Eh, depending what you mean by "important" I do receive a lot of important email from lots of different people. My email addresses have been used on the public Internet for many years, and I've had a lot of communication to those email addresses, and those communications have brought me great joy. And I also have a variety of people who email me about work related stuff - I won't have prior knowledge of those people.

I think I'm missing something about your system. Please, is it something that you already have well planed out? (Even if not in a state that can be deployed yet) Or is this something that you've just started thinking about?

So long as you're not suggesting Challenge Response we can have a discussion about it.


I never said there should be a lookup system. Where are you seeing that? I said there isn't one and people still manage to get by. The other commenter was suggesting looking up addresses was some sort of problem. I'm saying it's a non-issue. If not having a public name-to-email lookup was a show stopper, then we would not be having this discussion because email would not be popular. People get by just fine without lookup. They exchange addresses and store addresses on their own.

Discussion is great. But you have to read carefully to understand what's being said. (If I am not being clear, then I apologize.) But if your mind is closed then there's no point reading what I'm typing because I am not regurgitating the usual ideas on email.

Anwyay, discussion is irrelevent when juxtaposed against running code. I'm interested in stuff that works more than getting approval from people in online forums.

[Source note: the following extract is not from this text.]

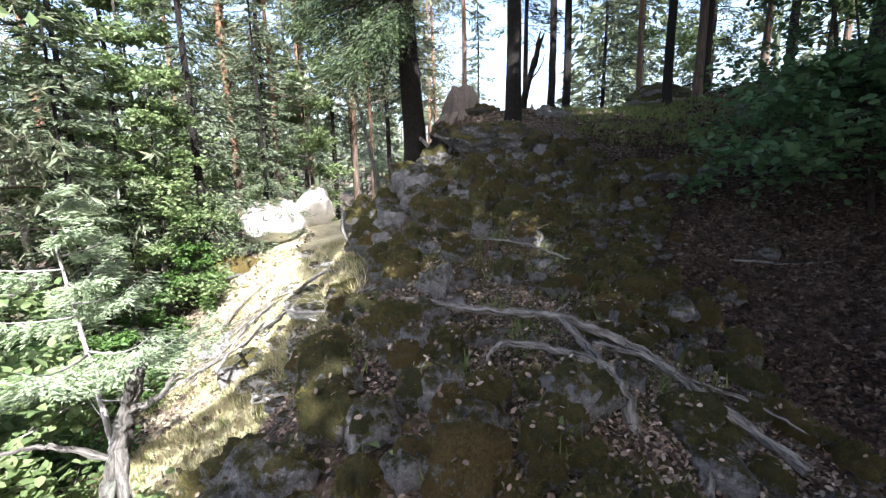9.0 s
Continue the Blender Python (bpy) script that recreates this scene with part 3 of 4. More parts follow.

This is not some new thing. Anyone can use email this way now. We all have good connections and bandwidth. There is no need for store and forward. What has stood in the way of using email as direct communication is people who can only see email being used one way: daemons that accept commands from any connection, spoofed IP's and all, and email as a service run by someone else, not a small program on the client's machine. If it was impossible to authenticate connections based on any other means besides real-time challenge-response, or DNS run by someone else, then how would people manage to run ssh daemons without the same problems as email?